RTC:Rural Presents at Virtual Ability Island

May 23, 2022

Screenshot of Virtual Ability Island with a wall of text on a sign that reads 'Welcome to Virtual Ability Island,' a map of the island on a dirt path, a palm tree and buildings and a mountain in the background

Screenshot of Virtual Ability Island from Virtual Ability, Inc.'s Website

According to Alice from Virtual Ability and Madori from Second Life, insiders like them call Second Life “the little platform that residents built.” It is a virtual world constructed by residents that provides community, socialization, income, new experiences, and an opportunity for its residents to be known how they want you to know them.

RTC:Rural researchers Catherine Ipsen, Lillie Greiman, and graduate assistant Genna Mashinchi got to experience Second Life firsthand as invited presenters at the 2022 Mental Health Symposium. The symposium, hosted by Virtual Ability, is free, open to the public, and has been completely volunteer-run since 2012. The symposium took place on Virtual Ability Island, a location within Second Life developed in 2008 for people with disabilities to experience a unique peer support community.

The presenters’ avatars stood in front of an audience of more than sixty people seated in the Sojourner Auditorium while they presented their research and took live questions. The auditorium is a beautiful spot, with lush trees swaying in the breeze and a softly flowing water feature in front of the presentation dais and projection screen. It is completely wheelchair accessible, has no obstructed views, and is presented with full text-voice functionality, providing attendees with an experience in universal design rare in “first life” (“real life” in Second Life terms).

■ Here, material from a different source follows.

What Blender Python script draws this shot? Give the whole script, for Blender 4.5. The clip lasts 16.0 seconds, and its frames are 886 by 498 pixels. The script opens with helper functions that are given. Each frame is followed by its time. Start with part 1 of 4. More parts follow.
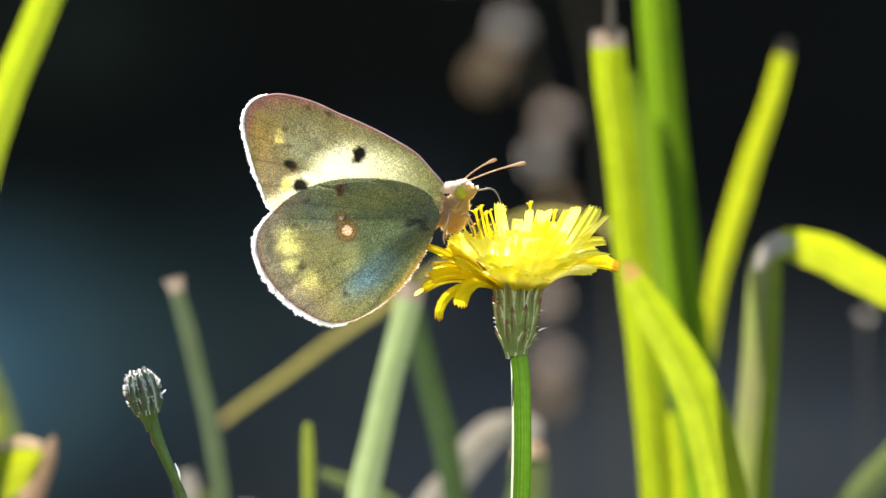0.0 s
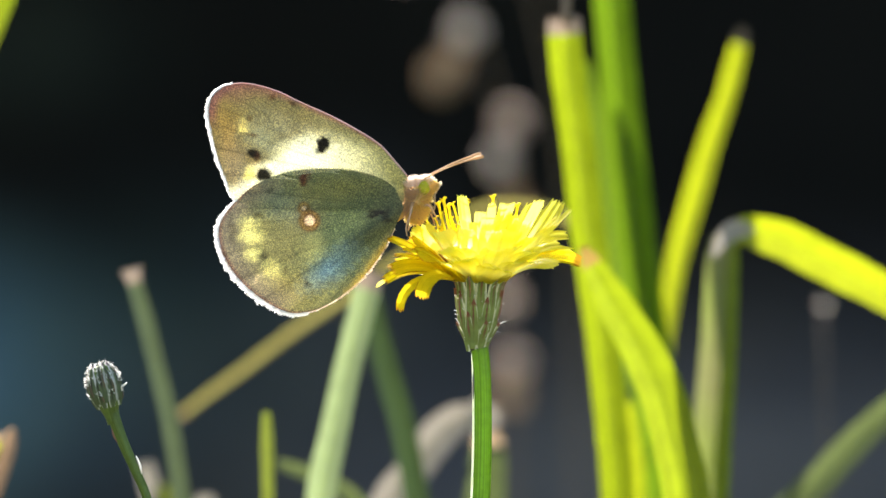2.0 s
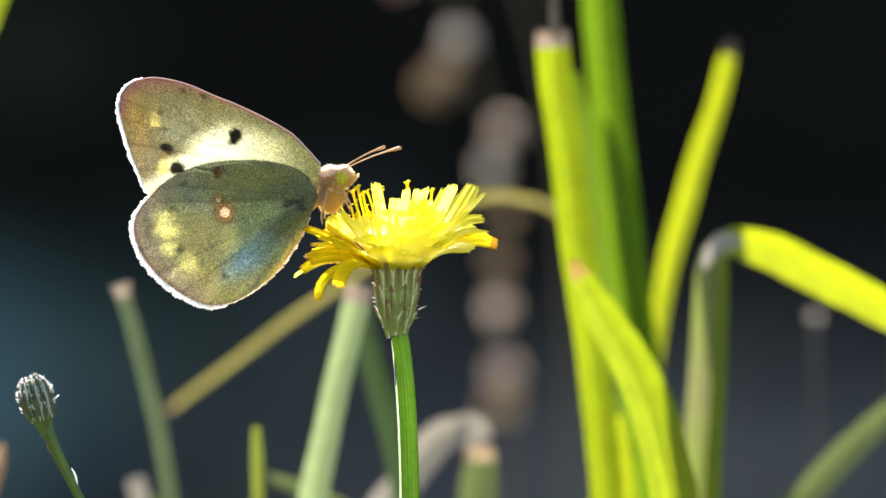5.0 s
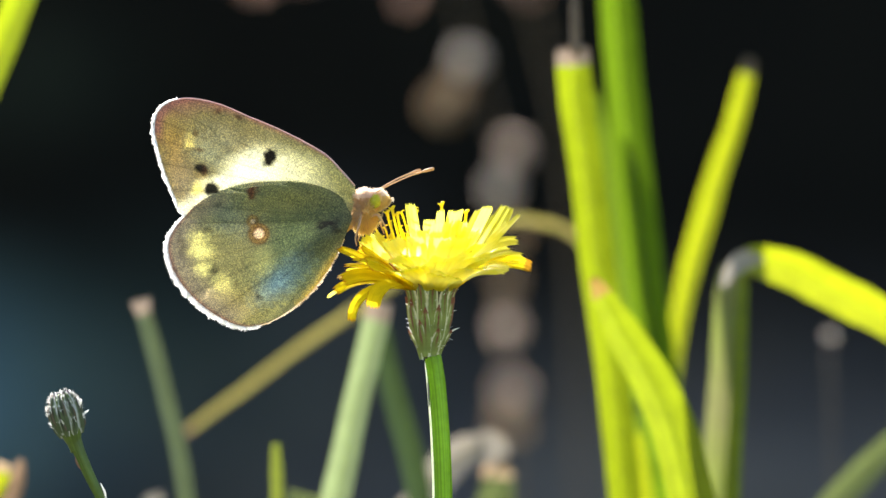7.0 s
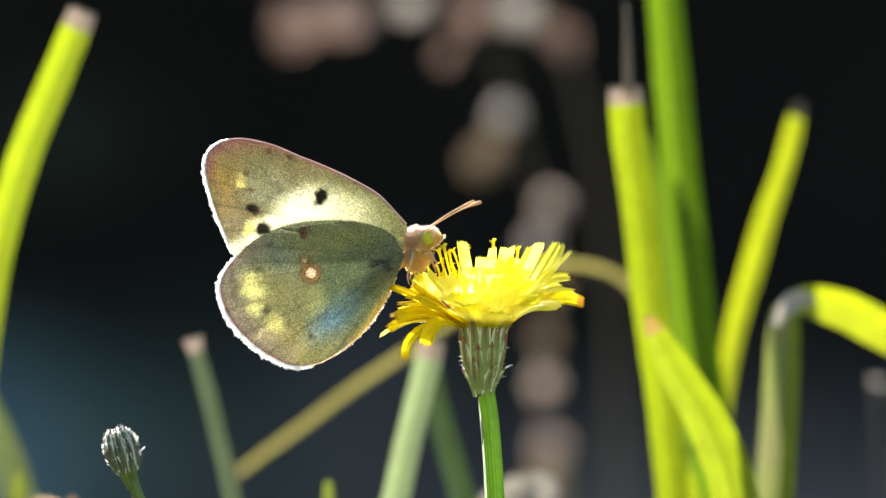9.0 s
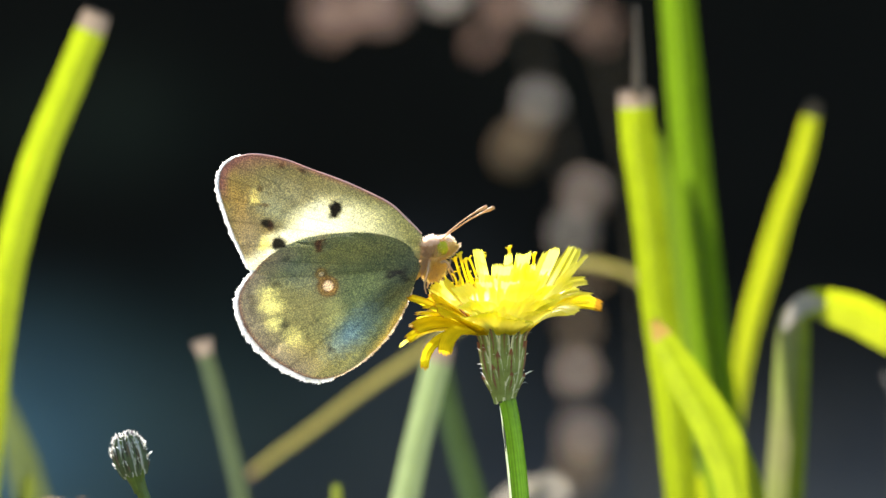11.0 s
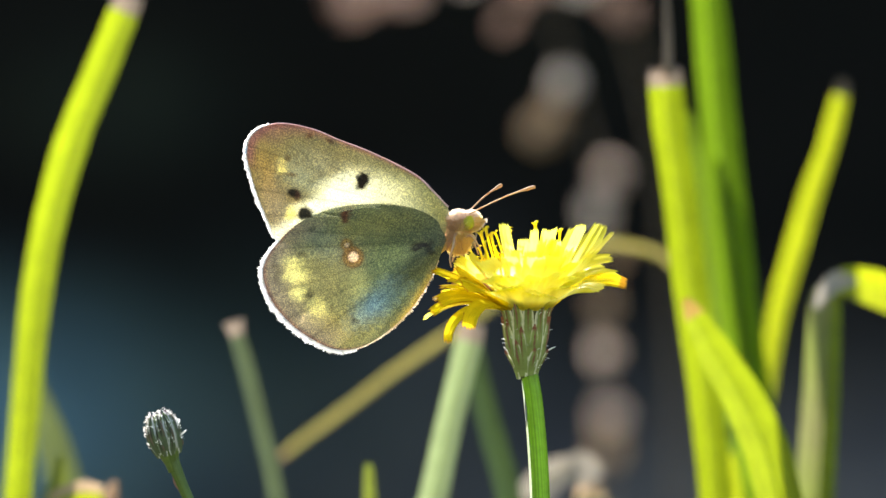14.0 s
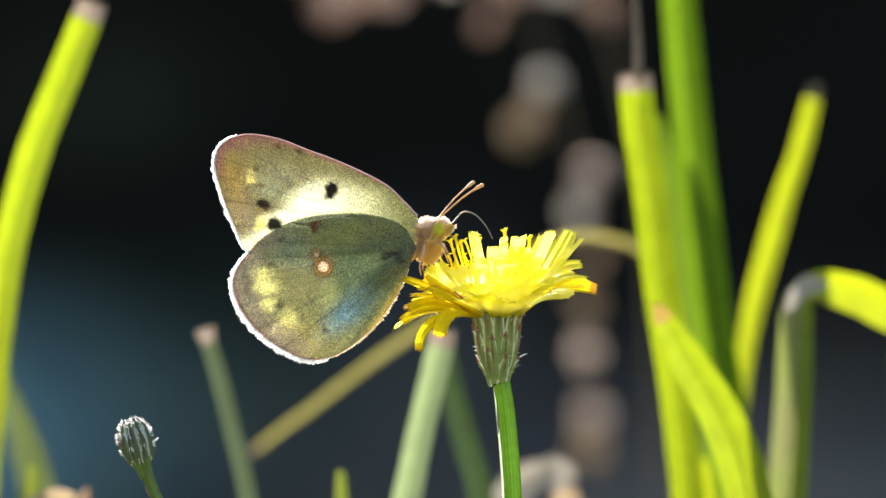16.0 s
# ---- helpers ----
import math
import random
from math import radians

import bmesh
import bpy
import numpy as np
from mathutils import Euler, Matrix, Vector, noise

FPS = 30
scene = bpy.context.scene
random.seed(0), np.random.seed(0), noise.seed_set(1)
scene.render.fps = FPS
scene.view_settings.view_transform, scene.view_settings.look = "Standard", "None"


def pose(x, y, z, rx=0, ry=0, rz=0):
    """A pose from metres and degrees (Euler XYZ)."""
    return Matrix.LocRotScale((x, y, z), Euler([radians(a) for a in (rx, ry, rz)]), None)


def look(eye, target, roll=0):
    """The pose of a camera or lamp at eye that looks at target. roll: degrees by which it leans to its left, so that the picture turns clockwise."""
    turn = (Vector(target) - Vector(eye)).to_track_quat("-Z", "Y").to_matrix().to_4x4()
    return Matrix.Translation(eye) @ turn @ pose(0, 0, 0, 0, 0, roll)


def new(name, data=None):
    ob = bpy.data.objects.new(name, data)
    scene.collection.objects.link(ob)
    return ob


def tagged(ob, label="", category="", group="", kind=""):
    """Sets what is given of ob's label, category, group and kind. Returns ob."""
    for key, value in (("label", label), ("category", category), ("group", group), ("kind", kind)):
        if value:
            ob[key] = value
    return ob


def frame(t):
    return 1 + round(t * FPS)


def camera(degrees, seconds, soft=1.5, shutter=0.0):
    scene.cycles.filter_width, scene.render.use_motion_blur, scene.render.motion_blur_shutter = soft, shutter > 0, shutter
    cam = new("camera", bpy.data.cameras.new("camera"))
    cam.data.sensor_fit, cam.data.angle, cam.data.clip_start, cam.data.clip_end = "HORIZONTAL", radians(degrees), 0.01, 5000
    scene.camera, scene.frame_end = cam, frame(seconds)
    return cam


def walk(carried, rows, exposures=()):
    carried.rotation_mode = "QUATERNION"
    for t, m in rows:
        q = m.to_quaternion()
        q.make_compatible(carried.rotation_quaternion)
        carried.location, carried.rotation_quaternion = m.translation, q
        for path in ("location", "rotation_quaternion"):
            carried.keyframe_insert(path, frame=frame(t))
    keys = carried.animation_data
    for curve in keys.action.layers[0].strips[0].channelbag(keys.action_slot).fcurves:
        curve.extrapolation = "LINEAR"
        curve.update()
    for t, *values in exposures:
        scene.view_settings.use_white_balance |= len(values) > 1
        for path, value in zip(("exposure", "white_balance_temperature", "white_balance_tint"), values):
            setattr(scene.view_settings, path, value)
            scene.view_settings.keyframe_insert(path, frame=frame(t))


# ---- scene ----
# a butterfly feeding on a yellow flower, against the light, seen through a long lens
MM = 0.001
EYE_H = 0.250                      # height of the lens above the ground
FOCUS = 0.640                      # from the lens to the flower

cam = camera(9.0, 16.0, soft=1.5)
cam.data.dof.use_dof = True
cam.data.dof.focus_distance = FOCUS
cam.data.dof.aperture_fstop = 21.5
cam.data.dof.aperture_blades = 0


def held(t, x, z, yaw, pitch, roll):
    """A row of the camera's way: millimetres aside and up, degrees of turn."""
    return t, pose(x * MM, -FOCUS, EYE_H + z * MM, 90 + pitch, roll, yaw)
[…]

It is hard to understate the popularity of Second Life. According to Madori, there are 500,000-900,000 individual log-ins each month, and at any given moment there are 40,000-70,000 people signed in. June 2022 will mark Second Life’s 19th anniversary, and there are residents that have not missed one day of log in for the duration of the platform’s existence. The name sums it up: Second Life. Not only is it often more palatable than first life for many people, Alice explained, but learning can actually be improved within Second Life. For people with disabilities, shyness, anxiety, or neurodiversity, Second Life can provide a sense of belonging and opportunities to participate in ways that first life often does not.

As for the RTC:Rural researchers, it was an informative experience.

As Genna Mashinchi described:

“The Virtual Ability conference was a great example of how technology can benefit the dissemination of research. For instance, individuals across the world were able to join the conference and provide immediate feedback to researchers on their projects. Although there is a learning curve with the controls, the [Virtual Ability] team was very helpful and made using the interface easy. I see many possibilities of conducting presentations in the virtual world again!”

Alice and Madori are quite aware of the great value in using Second Life for research, outreach, and hosting events of all kinds. Virtual Ability chooses and invites researchers like those from RTC:Rural to present research of value to residents, and has recently created an Educator Zone to have research materials available outside of conferences. They explain that for hard to reach rural residents or those struggling with mental health or addiction issues, Second Life provides a unique and accessible avenue for connecting with people.

Lillie Greiman agrees that the future potential is clear, and says of her experience:

“I really enjoyed presenting in Second Life and it was exciting to be able to engage with an international audience in a new way. I think that Second Life, and Virtual Ability Island, help provide deeper insight into how we define and think about community participation. It also highlights the importance of expanding internet infrastructure into small, rural communities as the opportunities virtual participation create are vast! I look forward to continuing to do research and engage in Second Life in the future. A huge thanks to Virtual Ability, Inc. for welcoming us onto the island!”

The next steps are wide open. Alice says “if you can envision it, you can create it,” and the possibilities certainly seem limitless in this collaborative virtual space.